Kenny downed half a Bud Light in a single gulp. Then he turned to me, cool as a cowboy, and said, “I fucking hate ‘American Girl.’”
When “American Girl” was released as a single in February of 1977, a lot of people hated it. Okay, I’m speculating here. I was only 5 at the time. I thought The Banana Splits was the pinnacle of culture, so I don’t have any firsthand perspective to impart. But the facts speak for themselves: “American Girl” didn’t even chart in the U.S., whereas its moody, muted, relatively sophisticated predecessor, “Breakdown”—The Heartbreakers’ debut single—at least made it to No. 40.
“American Girl,” however, served an important purpose in the historical scheme of things. In an era where excess, earnestness, and exhaustion had become rock’s status quo, Petty’s ode to hope, fresh air, and multiple orgasms was a revelation. That said, its ringing chords and primal rhythms aren’t entirely retro. The song draws strength from rock ’n’ roll’s adolescence while openly acknowledging—even celebrating—its maturation. The words “Take it easy, baby / Make it last all night” never sounded so playful or pure, but the innocence is sliced with bittersweetness. We’re old and wise enough, Petty seems to be singing between the lines, to look back at youth with urgency and clarity—rather then with the muddled regret of the ’70s. “And for one desperate moment,” Petty drawls, his voice cracking like he’s 13 again, “There he crept back into her memory.” Beneath it, he bashes away at the same handful of basic, open chords that he probably learned when he was 13.
If this sounds familiar, it’s because another kind of rock music was supposed to accomplish all this in 1977: punk. It didn’t, of course. At least not in America. England almost instantly warmed up to (and shelled out for) the likes of The Sex Pistols and The Clash; over here, it took a couple more years before far less radical new wave groups like Blondie and The Cars were able to put even a dent in the mainstream. Petty was lumped into this movement by a few overeager writers and industry types at the time, but it was always clear that the Dylan-and-Byrds-loving, Southern-rock veteran was no new-waver. He’s an old-timer. A traditionalist. An unabashed sentimentalist.
Which is why “American Girl” has swollen in stature over the years. It’s one of the most fearlessly universal songs ever written, a plea for simplicity in an age of overthinking, overreaching, and overcomplicating. What started life as a failed single quickly became an uncontested classic, one that no dancing grandma in a strip-mall bar (or riff-lifting indie band—sorry, Strokes) can resist. When Petty appeared on Fridays in 1980, the three-year-old flop “American Girl” was one of the two songs he chose to play before a national audience. And for good reason. By then, the American mainstream had at least partly caught up with the song’s wide-eyed, blood-rushing, shiver-inducing vividness.

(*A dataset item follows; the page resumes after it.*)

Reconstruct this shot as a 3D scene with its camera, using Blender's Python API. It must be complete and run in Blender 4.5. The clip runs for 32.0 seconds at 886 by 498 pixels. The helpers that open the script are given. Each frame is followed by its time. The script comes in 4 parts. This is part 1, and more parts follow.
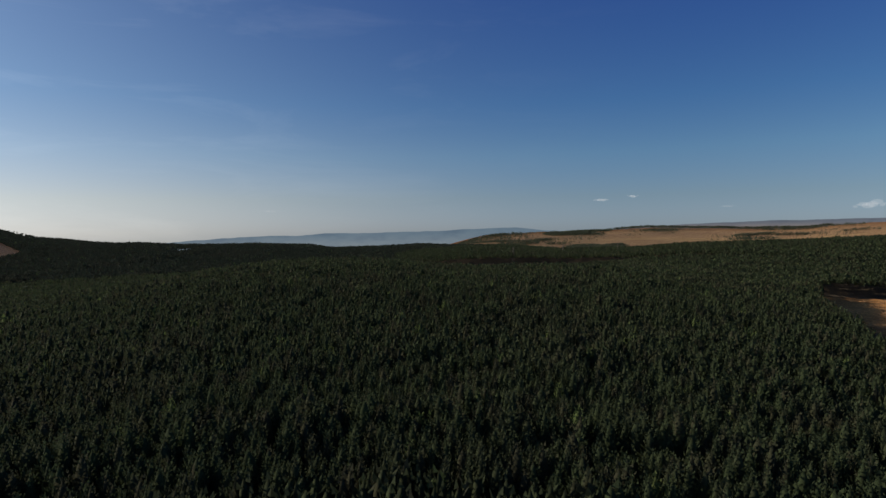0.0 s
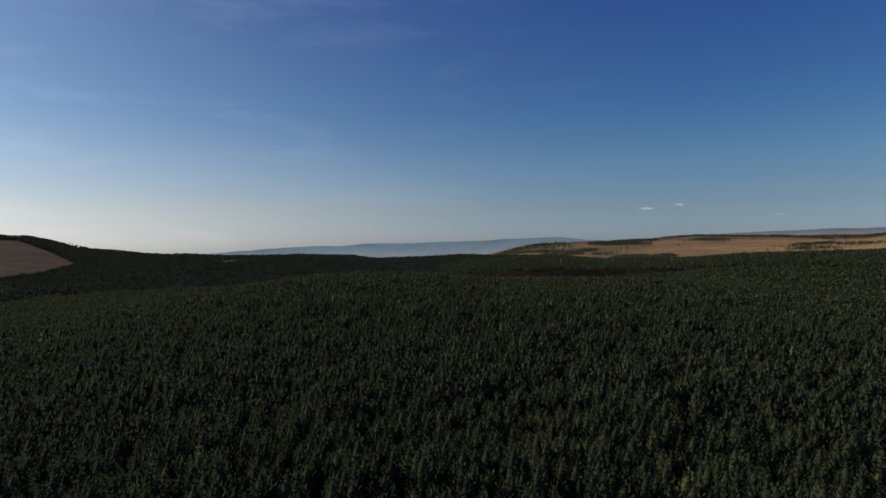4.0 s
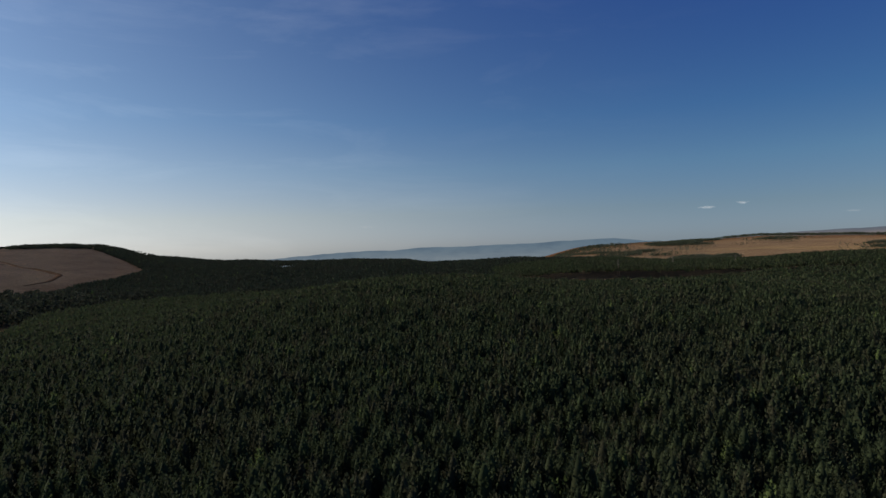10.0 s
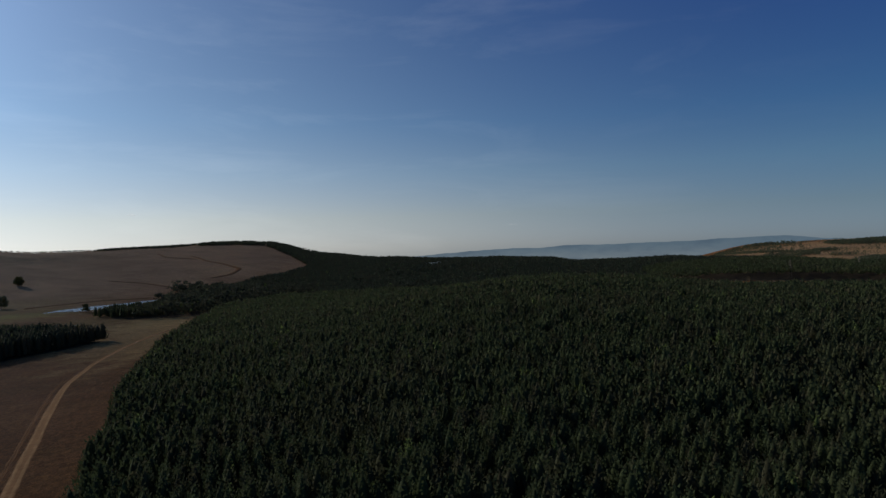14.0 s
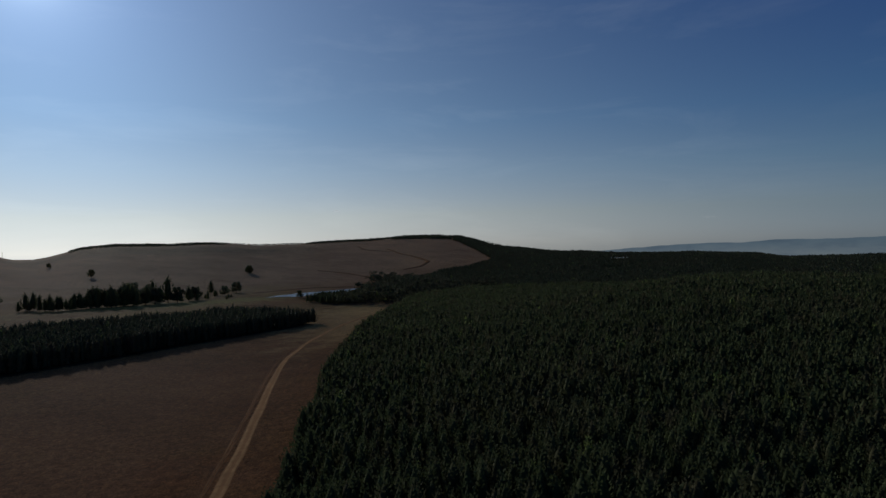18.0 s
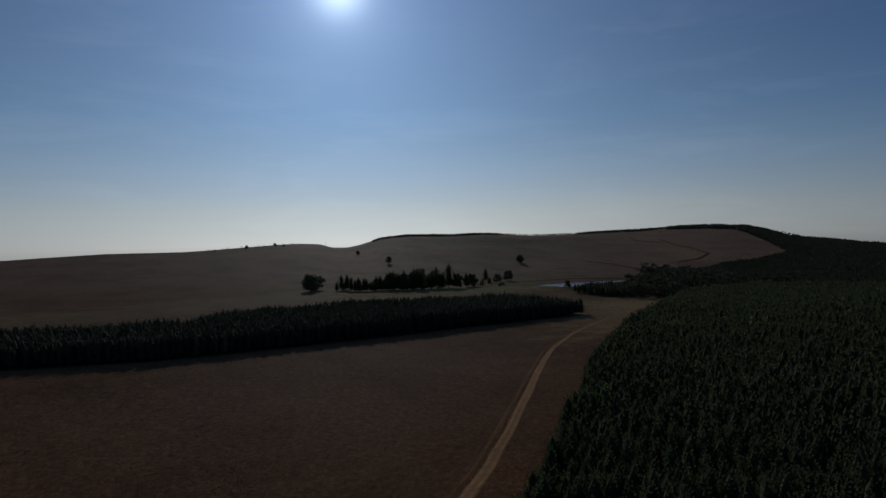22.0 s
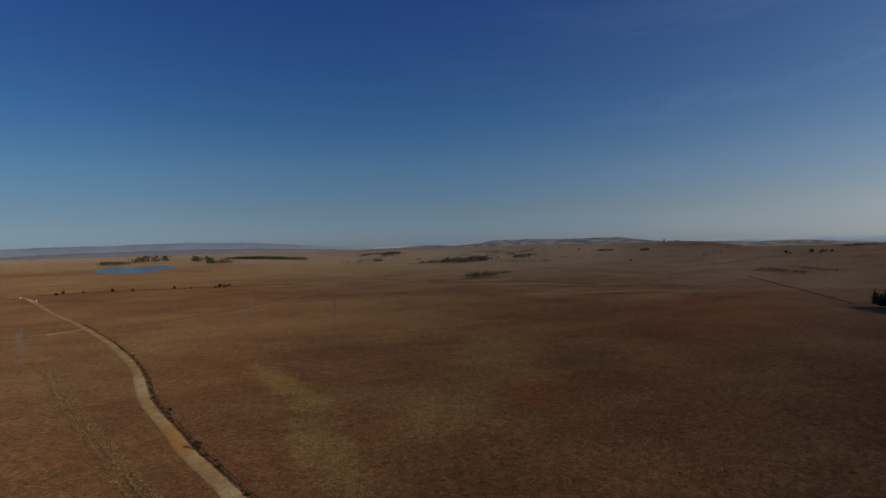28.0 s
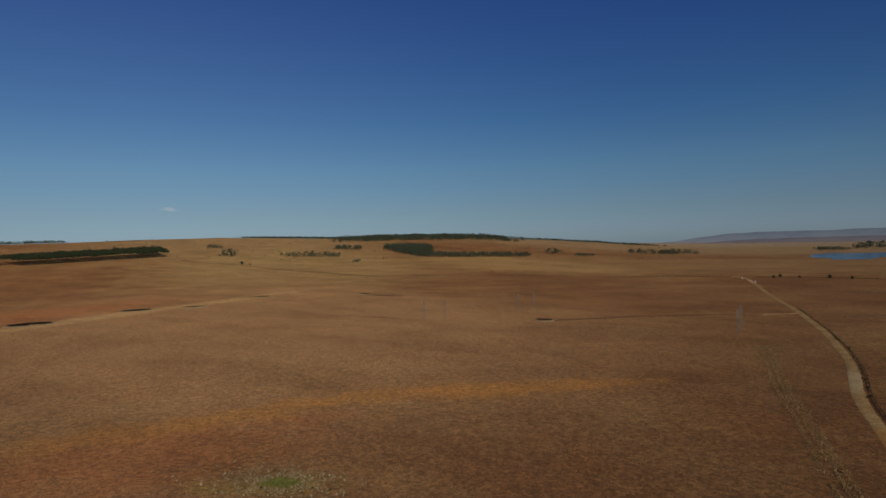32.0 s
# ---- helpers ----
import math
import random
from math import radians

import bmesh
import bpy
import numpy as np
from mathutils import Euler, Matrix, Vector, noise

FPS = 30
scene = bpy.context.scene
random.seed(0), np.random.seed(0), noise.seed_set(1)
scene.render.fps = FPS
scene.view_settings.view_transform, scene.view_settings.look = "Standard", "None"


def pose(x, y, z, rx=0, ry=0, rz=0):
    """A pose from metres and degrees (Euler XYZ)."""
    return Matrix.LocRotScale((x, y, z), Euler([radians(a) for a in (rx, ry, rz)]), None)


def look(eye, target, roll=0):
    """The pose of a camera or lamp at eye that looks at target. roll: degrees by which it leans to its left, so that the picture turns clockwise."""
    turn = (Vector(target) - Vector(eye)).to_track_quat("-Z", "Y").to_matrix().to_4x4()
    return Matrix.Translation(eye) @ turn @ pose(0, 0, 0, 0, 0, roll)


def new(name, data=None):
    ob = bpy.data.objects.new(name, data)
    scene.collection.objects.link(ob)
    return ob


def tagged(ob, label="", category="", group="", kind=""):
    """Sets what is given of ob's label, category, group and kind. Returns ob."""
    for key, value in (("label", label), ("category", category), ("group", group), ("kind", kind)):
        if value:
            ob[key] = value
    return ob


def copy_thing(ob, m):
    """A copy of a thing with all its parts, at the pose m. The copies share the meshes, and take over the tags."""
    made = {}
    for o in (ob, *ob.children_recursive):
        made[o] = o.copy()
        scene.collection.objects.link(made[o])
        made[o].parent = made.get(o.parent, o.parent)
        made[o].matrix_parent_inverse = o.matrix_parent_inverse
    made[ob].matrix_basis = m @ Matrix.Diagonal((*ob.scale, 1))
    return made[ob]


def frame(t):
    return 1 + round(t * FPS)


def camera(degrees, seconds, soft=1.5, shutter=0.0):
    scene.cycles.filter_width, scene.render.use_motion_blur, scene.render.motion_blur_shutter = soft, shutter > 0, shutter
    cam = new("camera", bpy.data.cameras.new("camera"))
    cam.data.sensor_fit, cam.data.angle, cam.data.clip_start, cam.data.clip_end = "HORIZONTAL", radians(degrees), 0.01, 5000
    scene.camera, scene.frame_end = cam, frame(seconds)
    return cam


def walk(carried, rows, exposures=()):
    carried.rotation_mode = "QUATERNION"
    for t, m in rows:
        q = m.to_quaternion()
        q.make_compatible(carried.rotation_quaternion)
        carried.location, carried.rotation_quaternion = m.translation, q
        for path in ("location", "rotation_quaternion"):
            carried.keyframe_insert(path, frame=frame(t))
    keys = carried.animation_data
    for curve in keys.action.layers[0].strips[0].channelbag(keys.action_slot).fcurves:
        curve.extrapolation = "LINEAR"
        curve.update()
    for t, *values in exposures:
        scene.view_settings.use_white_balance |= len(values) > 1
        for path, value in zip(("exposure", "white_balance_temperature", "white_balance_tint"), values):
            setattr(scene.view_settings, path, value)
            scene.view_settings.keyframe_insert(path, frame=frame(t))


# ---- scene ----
cam = camera(73.0, 32.0, 1.5)
PATH = [
    (0.0, pose(0.51, -22.00, 58.45, 88.08, 0.76, -12.07)),
    (0.5, pose(0.73, -16.64, 59.48, 88.32, 0.74, -11.76)),
    (1.0, pose(0.62, -12.40, 60.34, 88.45, 0.68, -11.52)),
    (1.5, pose(0.38, -9.37, 60.67, 88.57, 0.65, -11.21)),
    (2.0, pose(0.22, -7.30, 60.77, 88.66, 0.66, -10.74)),
    (2.5, pose(-0.08, -5.74, 60.62, 88.72, 0.70, -10.25)),
    (3.0, pose(-0.26, -4.45, 60.61, 88.86, 0.77, -9.51)),
    (3.5, pose(-0.53, -3.23, 60.39, 88.98, 0.88, -8.81)),
    (5.5, pose(-0.76, -1.81, 60.05, 89.19, 1.17, -6.90)),
    (6.0, pose(-0.81, -1.45, 59.96, 89.22, 1.26, -6.69)),
    (6.5, pose(-0.87, -1.09, 59.86, 89.25, 1.36, -6.50)),
    (7.0, pose(-0.91, -0.76, 59.76, 89.31, 1.45, -6.27)),
    (7.5, pose(-0.94, -0.46, 59.65, 89.36, 1.53, -5.92)),
    (8.0, pose(-0.96, -0.22, 59.57, 89.40, 1.62, -5.41)),
    (8.5, pose(-0.99, -0.04, 59.51, 89.43, 1.68, -5.14)),
    (9.0, pose(-1.03, 0.10, 59.50, 89.47, 1.75, -4.86)),
    (9.5, pose(-1.06, 0.20, 59.54, 89.49, 1.79, -4.28)),
    (10.0, pose(-1.11, 0.26, 59.62, 89.51, 1.80, -3.16)),
    (10.5, pose(-1.16, 0.29, 59.72, 89.58, 1.75, -1.57)),
    (11.0, pose(-1.21, 0.28, 59.82, 89.60, 1.72, 0.53)),
    (11.5, pose(-1.21, 0.25, 59.91, 89.60, 1.72, 2.46)),
    (12.0, pose(-1.17, 0.18, 59.99, 89.64, 1.72, 4.28)),
    (12.5, pose(-1.11, 0.09, 60.06, 89.65, 1.74, 5.77)),
    (13.0, pose(-1.03, -0.04, 60.12, 89.63, 1.73, 7.28)),
    (13.5, pose(-0.94, -0.20, 60.16, 89.65, 1.71, 8.95)),
    (15.5, pose(-0.54, -0.87, 60.28, 89.66, 1.56, 16.76)),
    (16.0, pose(-0.44, -1.02, 60.31, 89.65, 1.55, 19.16)),
    (16.5, pose(-0.32, -1.14, 60.34, 89.63, 1.52, 21.35)),
    (17.0, pose(-0.20, -1.24, 60.37, 89.60, 1.49, 23.34)),
    (17.5, pose(-0.07, -1.31, 60.40, 89.58, 1.46, 25.53)),
    (18.0, pose(0.06, -1.37, 60.42, 89.55, 1.46, 28.08)),
    (18.5, pose(0.19, -1.40, 60.46, 89.51, 1.44, 30.74)),
    (19.0, pose(0.31, -1.42, 60.51, 89.46, 1.40, 33.36)),
    (19.5, pose(0.42, -1.43, 60.56, 89.41, 1.35, 36.17)),
    (20.0, pose(0.53, -1.43, 60.60, 89.40, 1.30, 39.41)),
    (20.5, pose(0.64, -1.44, 60.61, 89.36, 1.32, 42.74)),
    (21.0, pose(0.74, -1.45, 60.59, 89.31, 1.32, 46.03)),
    (21.5, pose(0.84, -1.47, 60.55, 89.27, 1.32, 49.58)),
    (22.0, pose(0.93, -1.47, 60.49, 89.25, 1.32, 53.38)),
    (22.5, pose(1.02, -1.47, 60.42, 89.26, 1.33, 57.68)),
    (23.0, pose(1.10, -1.45, 60.33, 89.25, 1.36, 63.61)),
    (23.5, pose(1.18, -1.40, 60.24, 89.22, 1.34, 71.32)),
    (24.0, pose(1.23, -1.34, 60.15, 89.20, 1.38, 79.88)),
    (24.5, pose(1.26, -1.25, 60.05, 89.22, 1.40, 88.92)),
    (26.5, pose(1.30, -0.77, 59.67, 89.07, 1.44, 121.56)),
    (27.0, pose(1.30, -0.60, 59.57, 89.10, 1.44, 131.42)),
    (27.5, pose(1.28, -0.39, 59.47, 89.09, 1.43, 142.18)),
    (28.0, pose(1.25, -0.12, 59.37, 89.11, 1.41, 153.05)),
    (28.5, pose(1.17, 0.20, 59.29, 89.10, 1.43, 163.80)),
    (29.0, pose(1.03, 0.55, 59.25, 89.14, 1.44, 173.29)),
    (29.5, pose(0.82, 0.93, 59.27, 89.16, 1.43, 180.69)),
    (30.0, pose(0.57, 1.34, 59.34, 89.16, 1.40, 187.00)),
    (30.5, pose(0.30, 1.77, 59.47, 89.19, 1.42, 193.46)),
    (31.0, pose(0.02, 2.22, 59.65, 89.19, 1.43, 200.28)),
    (31.5, pose(-0.25, 2.67, 59.87, 89.22, 1.41, 207.75)),
    (32.0, pose(-0.51, 3.12, 60.10, 89.24, 1.38, 214.97)),
]
EXPOSURES = [(0, 0.4, 6800, 12), (6, 0.38, 6750, 11), (10, 0.32, 6700, 11), (13, 0.1, 6600, 10), (16, -0.22, 6550, 9), (19, -0.5, 6450, 9), (22, -0.78, 6250, 9), (24, -0.9, 6200, 9),
             (26.5, -0.55, 6300, 10), (28, -0.1, 6400, 10), (29, -0.1, 6450, 10), (30, -0.17, 6550, 10), (32, -0.4, 6600, 10)]
walk(cam, PATH, EXPOSURES)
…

As illogical as it seems, my coworker Kenny hated playing “American Girl” for the exact reason everyone else on the planet (American, female, or otherwise) loves it: It’s dumb and fun. That night at the bar, he confessed to me, his words as bitter as his Bud-dosed breath, that he couldn’t believe anyone liked “American Girl.” After all, it took no surplus of talent to play it. It took no knowledge of music to like it. But when Kenny’s band played a song that did demand a bit of talent and knowledge—like, say, Hendrix’s “Voodoo Child”—hardly anyone danced.
At that moment, the pedestal I’d placed Kenny upon crumbled into so much boombox dust. I couldn’t believe what I was hearing. In my mind, I tried to sympathize; after all, this dude did spend his glory days playing “Talk Dirty To Me” to high-school kids in Iowa. Besides a few magnitudes of quality, though, is “Talk Dirty To Me” that different from “American Girl”? They’re both simple, direct, catchy, and nostalgic. Maybe that’s why Kenny hated it; it reminded him of all the potential he once had as a musician, a potential since squandered in strip-mall bars and pointless discussions about classic rock on the warehouse floor with four-eyed, know-it-all jackasses like me.
If that’s really the case, though, Kenny should have loved “American Girl,” even more than I do. It’s about him. He is, after all, an American boy, raised on promises—even if those promises never came true the way he once hoped they might. I haven’t seen or talked to Kenny in the two years since I quit the warehouse to dive headlong back into writing. My blisters have popped. My bruises have healed. My depression has even been channeled into making a little music of my own. But my experience with Kenny left a weird, hanging, unresolved note to our brief friendship. I didn't argue with Kenny about "American Girl" that night at the bar. Why waste my breath? He was surrounded by dancing, happy proof that he was wrong. Wherever he is now, I hope he’s still in a cover band that rocks every Friday night in some shithole under an overpass, helping people drink and boogie and forget the soul-crushing economy for a couple hours.
And although it's just a job to him—no different than unloading trucks at the warehouse—I hope he’s still playing “American Girl.” I know he doesn’t like it. He probably never will. Then again, he doesn’t have to.